Grips on the two guns are very similar; in fact, in blind testing we had trouble distinguishing between the two. Stippling on the grips was comfortable and offered a nonskid gripping surface for the hand. Our test shooters thought the grips’ thickness felt comfortable, and the hand shelves on both adjusted satisfactorily.
Both guns offer a selection of replaceable front-sight blades that range in width from 4 to 6 mm on the Morini to 3.5 to 5.5 mm on the Model 10. Both guns’ sight radii are adjustable. The Morini’s rear blade allows the shooter to open or close the slot-aperture width in 0.1-mm increments with a screw located on the right side of the rear sight.

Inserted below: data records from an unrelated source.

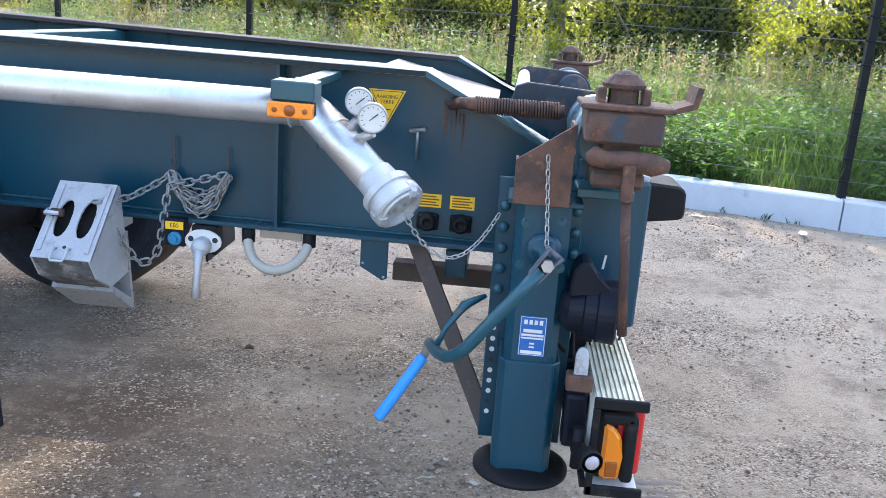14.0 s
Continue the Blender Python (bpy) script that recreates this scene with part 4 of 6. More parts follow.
UP = ((-2.047, -1.850, ORANGE), (-1.850, -1.652, WHITE), (-1.652, -1.454, ORANGE), (-1.454, -1.256, WHITE), (-1.256, -1.060, PEACH), (-1.060, -0.866, WHITE), (-0.866, -0.728, ORANGE))
LO = ((-2.043, -1.842, ORANGE), (-1.842, -1.643, WHITE), (-1.643, -1.446, ORANGE), (-1.446, -1.247, WHITE), (-1.247, -1.052, ORANGE), (-1.052, -0.856, WHITE), (-0.856, -0.722, ORANGE))
for z0, z1, segs, cx in ((0.938, 1.043, UP, -0.969), (0.551, 0.657, LO, -0.957)):
    xa, xb = segs[0][0] - 0.003, segs[-1][1] + 0.003
    prof = [(-0.080, z1 - 0.004), (-0.078, z1), (-0.050, z1), (-0.050, z0), (-0.078, z0), (-0.080, z0 + 0.004), (-0.080, z0 + 0.010), (-0.0755, z0 + 0.011), (-0.0755, z1 - 0.013), (-0.080, z1 - 0.012)]
    bm = prism(B(), prof, "x", xa, xb)
    rail = part("side_guard_rail", bm, PALE_ALU, trailer, "aluminium side guard rail striped with orange and white reflective film")
    for k in range(4):
        y = -0.074 + 0.0065 * k
        part("rail_rib", box(B(), xa, xb, y, y + 0.003, z1, z1 + 0.0005), PALE_ALU, rail)
    for a, c, m in segs:
        part("film_strip", box(B(), a, c, -0.0767, -0.0755, z0 + 0.0115, z1 - 0.0135), m, rail)
    bm = lathe(B(), [(0.0, 0.0), (0.032, 0.0), (0.032, 0.0009), (0.0, 0.0009)], (cx, -0.0767, (z0 + z1) / 2), (0, -1, 0), 40, smooth=False)
    part("yellow_dot", bm, YELLOW, rail, "yellow round sticker")
    for x, lab in ((xa, -1), (xb, 1)):
        part("end_cap", box(B(), min(x, x + lab * 0.006), max(x, x + lab * 0.006), -0.079, -0.05, z0 + 0.002, z1 - 0.002, 0.002), BLACK if lab < 0 else PALE_ALU, rail)
    rnd = random.Random(int(z0 * 100))
    # scuffs in the film
    for k in range(30 if z0 > 0.8 else 6):
        x, z = segs[1][0] + 0.003 + 0.026 * rnd.random() ** 1.6, z0 + 0.016 + 0.066 * rnd.random() ** 1.5
        h, w = rnd.uniform(0.0015, 0.008), rnd.uniform(0.0008, 0.0022)
        part("scuff", prism(B(), [(x, z), (x + w, z + h * 0.2), (x + w * 0.5, z + h * 0.6), (x + w * 0.9, z + h), (x - w * 0.6, z + h * 0.7), (x - w * 0.2, z + h * 0.3)], "y", -0.0770, -0.0767), INK, rail)
    if z0 > 0.8:
        lab = part("warning_label", box(B(), -0.868, -0.812, -0.0773, -0.0767, z0 + 0.013, z1 - 0.015), YELLOW, rail, "yellow warning label with black pictograms")
        for x, z in ((-0.856, 0.965), (-0.829, 0.965), (-0.856, 1.002), (-0.829, 1.002)):
            bm = box(B(), x - 0.008, x + 0.008, -0.0777, -0.0773, z, z + 0.0018)
            box(bm, x - 0.001, x + 0.001, -0.0777, -0.0773, z, z + 0.013)
            box(bm, x - 0.006, x + 0.004, -0.0777, -0.0773, z + 0.006, z + 0.0078)
            part("pictogram", bm, INK_BROWN, lab)
        part("label_head", box(B(), -0.868, -0.812, -0.0777, -0.0773, z1 - 0.024, z1 - 0.0155), RED, lab)

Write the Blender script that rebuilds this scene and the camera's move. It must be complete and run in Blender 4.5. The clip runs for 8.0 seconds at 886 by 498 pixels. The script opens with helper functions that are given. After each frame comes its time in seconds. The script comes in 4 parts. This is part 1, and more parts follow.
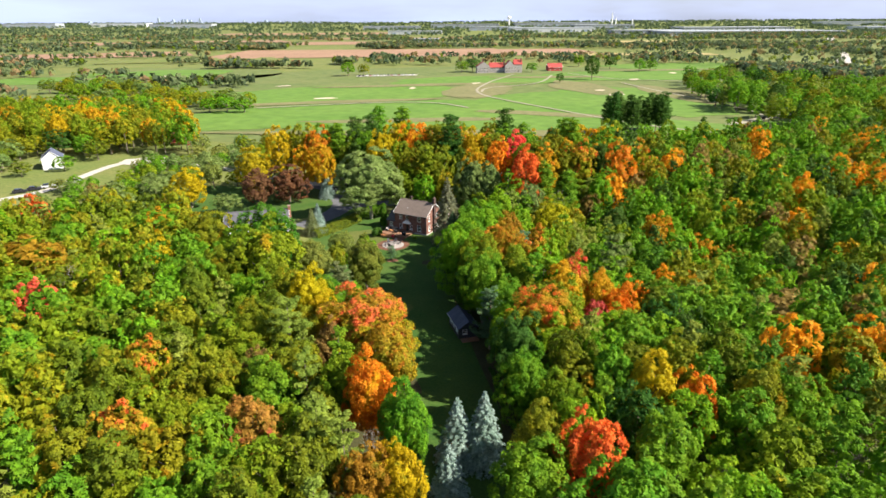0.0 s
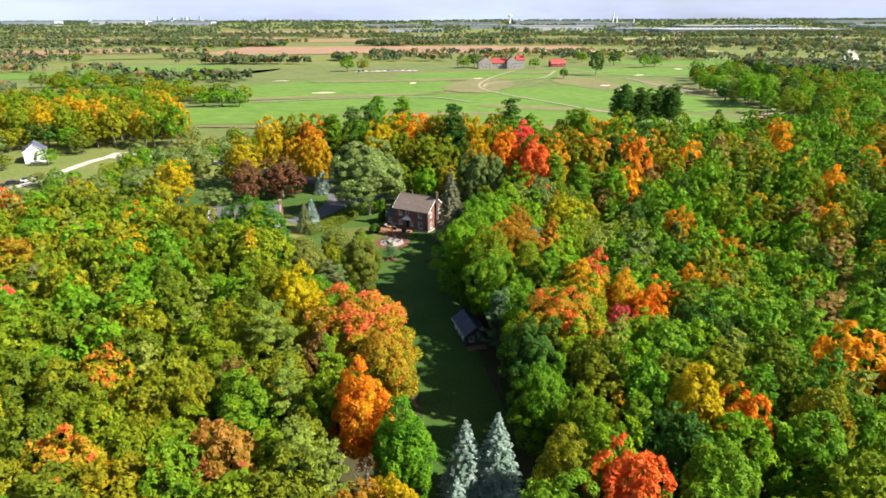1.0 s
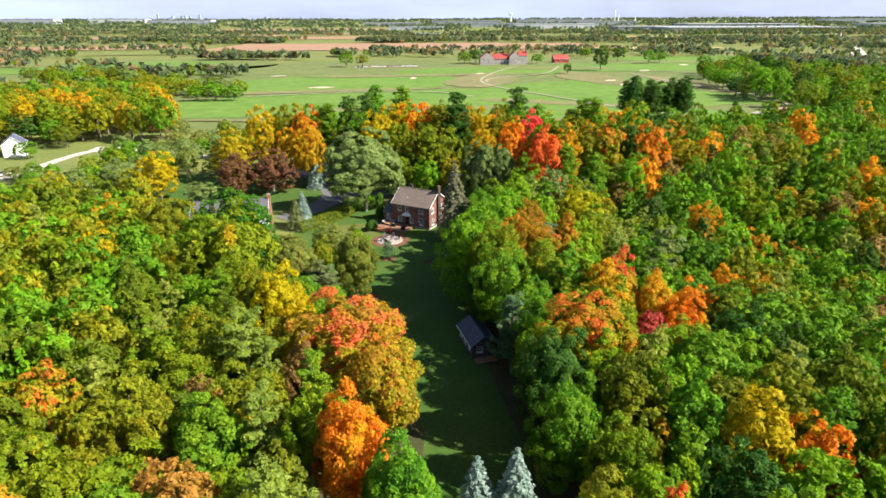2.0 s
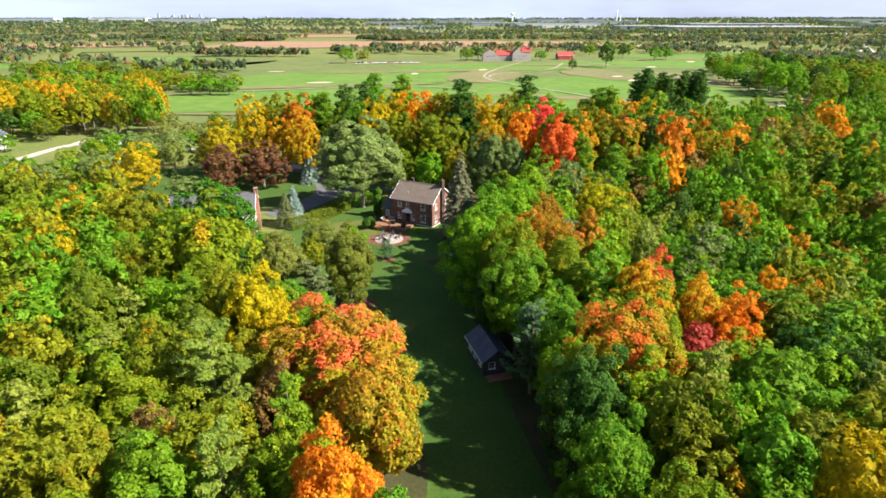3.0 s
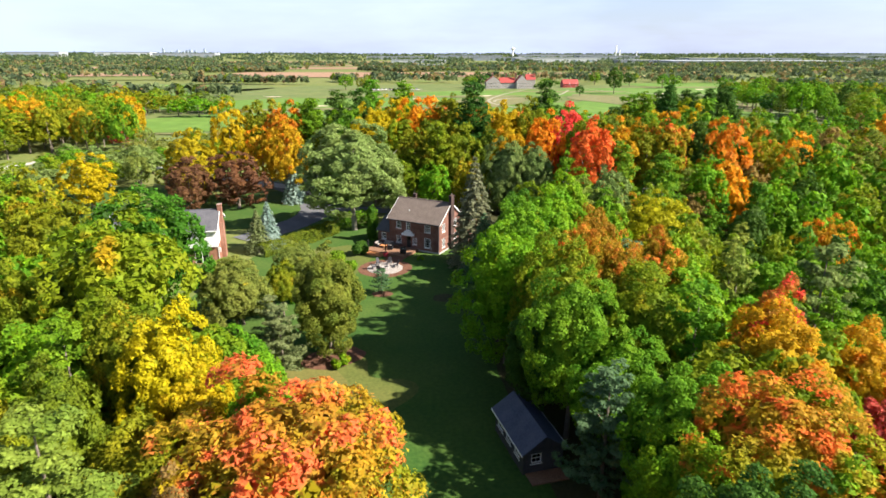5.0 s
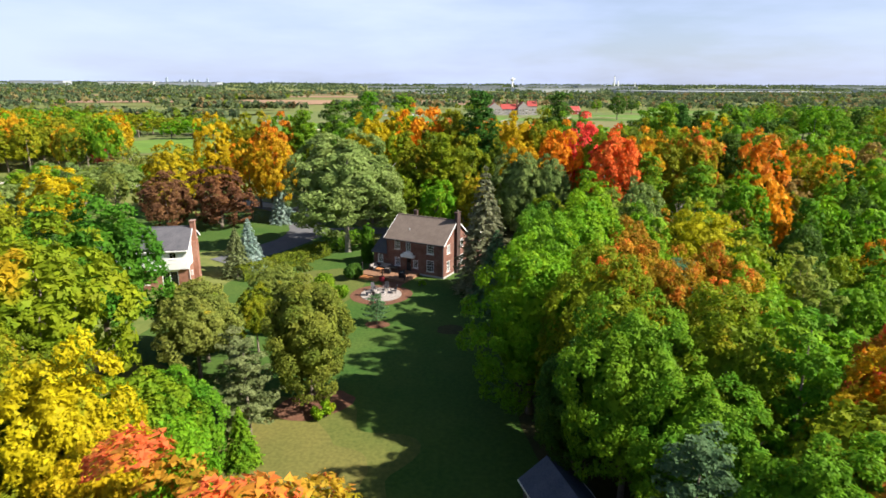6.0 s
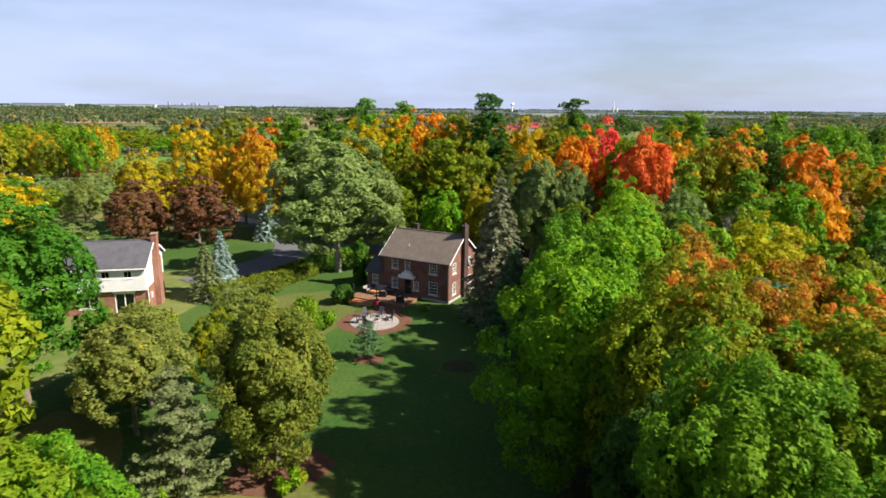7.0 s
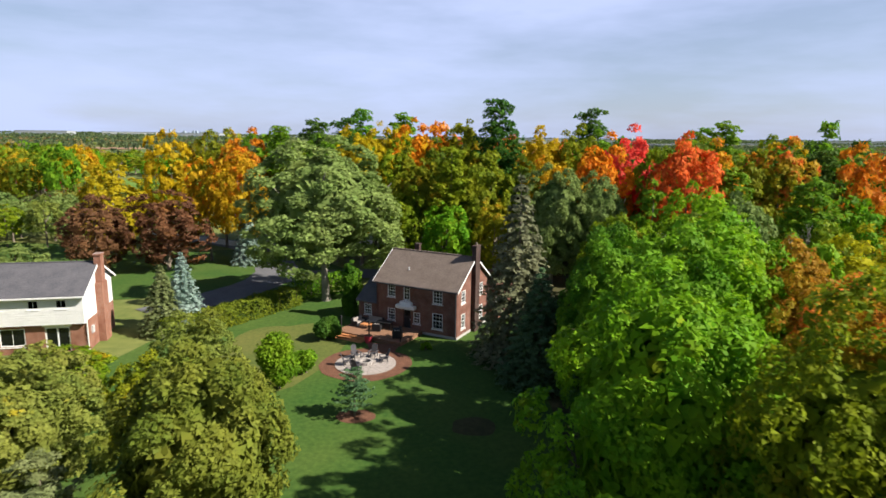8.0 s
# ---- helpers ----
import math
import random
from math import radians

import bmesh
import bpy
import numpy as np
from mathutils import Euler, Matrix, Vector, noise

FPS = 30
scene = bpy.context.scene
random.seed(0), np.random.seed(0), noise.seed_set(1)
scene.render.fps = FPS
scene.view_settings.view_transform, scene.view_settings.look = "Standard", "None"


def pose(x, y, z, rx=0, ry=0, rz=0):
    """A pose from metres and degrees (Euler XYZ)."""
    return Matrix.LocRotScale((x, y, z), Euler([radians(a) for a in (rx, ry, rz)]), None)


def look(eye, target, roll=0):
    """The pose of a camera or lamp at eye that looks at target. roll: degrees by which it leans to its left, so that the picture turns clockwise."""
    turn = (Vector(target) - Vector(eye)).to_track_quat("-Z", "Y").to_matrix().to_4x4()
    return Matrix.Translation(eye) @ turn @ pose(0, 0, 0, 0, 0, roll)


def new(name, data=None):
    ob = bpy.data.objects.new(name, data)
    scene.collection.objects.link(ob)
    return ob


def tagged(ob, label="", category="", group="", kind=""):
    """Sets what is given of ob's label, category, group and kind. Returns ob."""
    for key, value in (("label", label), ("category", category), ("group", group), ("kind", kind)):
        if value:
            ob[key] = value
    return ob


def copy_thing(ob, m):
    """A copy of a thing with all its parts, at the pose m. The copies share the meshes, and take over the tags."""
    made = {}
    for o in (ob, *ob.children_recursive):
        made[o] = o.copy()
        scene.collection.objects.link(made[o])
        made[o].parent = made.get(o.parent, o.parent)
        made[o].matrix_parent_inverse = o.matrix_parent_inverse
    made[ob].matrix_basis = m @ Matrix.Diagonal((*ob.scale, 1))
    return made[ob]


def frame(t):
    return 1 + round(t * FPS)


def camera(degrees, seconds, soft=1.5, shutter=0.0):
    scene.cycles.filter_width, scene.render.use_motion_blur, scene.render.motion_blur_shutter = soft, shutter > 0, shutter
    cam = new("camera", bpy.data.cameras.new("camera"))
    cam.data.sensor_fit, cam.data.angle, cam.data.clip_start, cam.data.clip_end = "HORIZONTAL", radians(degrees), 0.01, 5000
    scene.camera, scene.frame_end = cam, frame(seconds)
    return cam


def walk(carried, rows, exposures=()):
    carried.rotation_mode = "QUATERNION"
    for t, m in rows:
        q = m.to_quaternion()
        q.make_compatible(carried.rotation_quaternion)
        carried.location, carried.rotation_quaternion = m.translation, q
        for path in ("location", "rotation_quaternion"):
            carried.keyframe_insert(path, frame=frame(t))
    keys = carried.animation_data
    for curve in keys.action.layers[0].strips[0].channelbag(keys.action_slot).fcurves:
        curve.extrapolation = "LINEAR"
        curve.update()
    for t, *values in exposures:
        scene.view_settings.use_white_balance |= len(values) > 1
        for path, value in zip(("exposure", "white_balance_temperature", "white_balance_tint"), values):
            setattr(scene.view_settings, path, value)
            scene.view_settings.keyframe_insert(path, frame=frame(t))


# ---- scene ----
# the camera and its flight
cam = camera(72.9, 8.0, soft=1.6, shutter=0.2)
walk(cam, [
    (0.0, look((1.272, -0.948, 55.24), (1.231, 0.919, 54.522), -0.3)),
    (0.5, look((0.774, 4.32, 52.955), (0.734, 6.187, 52.238), -0.25)),
    (1.0, look((0.35, 9.566, 50.879), (0.309, 11.431, 50.159), -0.2)),
    (1.5, look((0.0, 15.033, 48.701), (-0.042, 16.897, 47.979), -0.2)),
    (3.0, look((-1.459, 32.107, 41.847), (-1.503, 33.972, 41.126), -0.05)),
    (3.5, look((-1.891, 37.894, 39.595), (-1.938, 39.761, 38.879), 0.0)),
    (4.0, look((-2.505, 43.679, 37.359), (-2.55, 45.553, 36.662), 0.0)),
    (4.5, look((-3.0, 49.385, 35.101), (-3.046, 51.271, 34.438), 0.0)),
    (6.0, look((-4.626, 67.057, 28.112), (-4.671, 68.986, 27.585), 0.3)),
    (6.5, look((-5.094, 73.122, 26.066), (-5.139, 75.06, 25.575), 0.4)),
    (7.0, look((-5.655, 79.517, 24.111), (-5.699, 81.466, 23.661), 0.6)),
    (7.5, look((-6.187, 85.806, 22.363), (-6.232, 87.763, 21.956), 0.7)),
    (8.0, look((-6.729, 92.282, 20.819), (-6.772, 94.249, 20.459), 0.7)),
], exposures=[(0.0, 1.36), (3.5, 1.5), (4.5, 1.52), (6.5, 1.13), (8.0, 0.97)])

# ---- sky and sun ----
SUN_ELEVATION, SUN_AZIMUTH = 40.0, -13.0      # degrees; azimuth counted from +x towards +y
world = bpy.data.worlds.new("sky")
scene.world = world
world.use_nodes = True
wn, wl = world.node_tree.nodes, world.node_tree.links
wn.clear()
w_out, w_bg, w_sky = wn.new("ShaderNodeOutputWorld"), wn.new("ShaderNodeBackground"), wn.new("ShaderNodeTexSky")
w_sky.sky_type, w_sky.sun_disc = "NISHITA", False
w_sky.sun_elevation, w_sky.sun_rotation = radians(SUN_ELEVATION), radians(90 - SUN_AZIMUTH)
w_sky.air_density, w_sky.dust_density, w_sky.ozone_density = 1.0, 1.0, 2.0
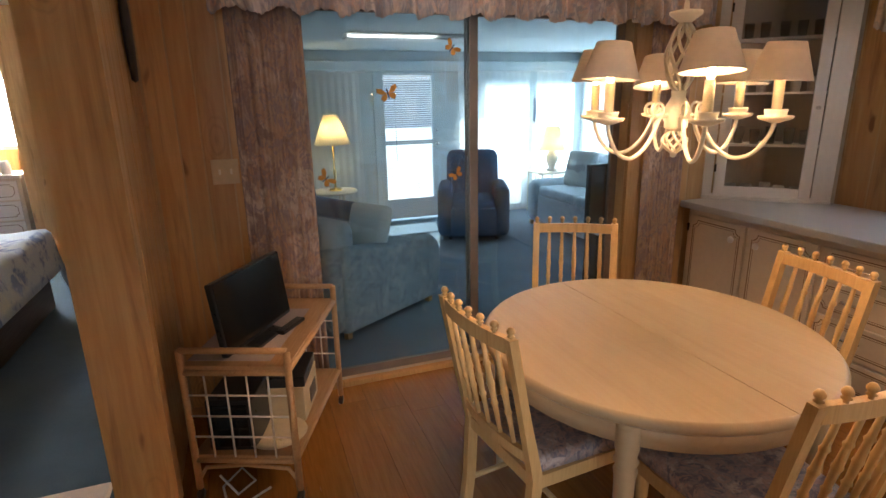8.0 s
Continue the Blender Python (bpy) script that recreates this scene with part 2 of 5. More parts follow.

That same feature is available on the Model 10. Windage and elevation adjustment were clearly marked on both guns.
Grip To Barrel Angle
One major advantage the Anschutz offers over the Morini is the adjustability of the grip-to-barrel angle. The horizontal relationship of the grip and barrel can be swung out to the left or right as much as 2.5 degrees and up and down as much as 5 degrees. This allows the shooter to fine-tune his grip on the gun to get the best arm and hand position.
Performance Shooter Recommends
• The Morini Deluxe Compensated Air Pistol 162EA is a world-class product in every way, and we believe it is worth its $1,201 price tag.
• The $1,100 Anschutz-SAM Compressed Air Pistol M10 is a superb second-generation air pistol that offers every conceivable refinement a competition shooter demands. In most areas, the Anschutz-SAM and Morini products run a dead heat. Still, in our view, the Anschutz-SAM’s adjustable barrel–angle feature and its trigger guard–mounted counterweight system give it the nod over the Morini.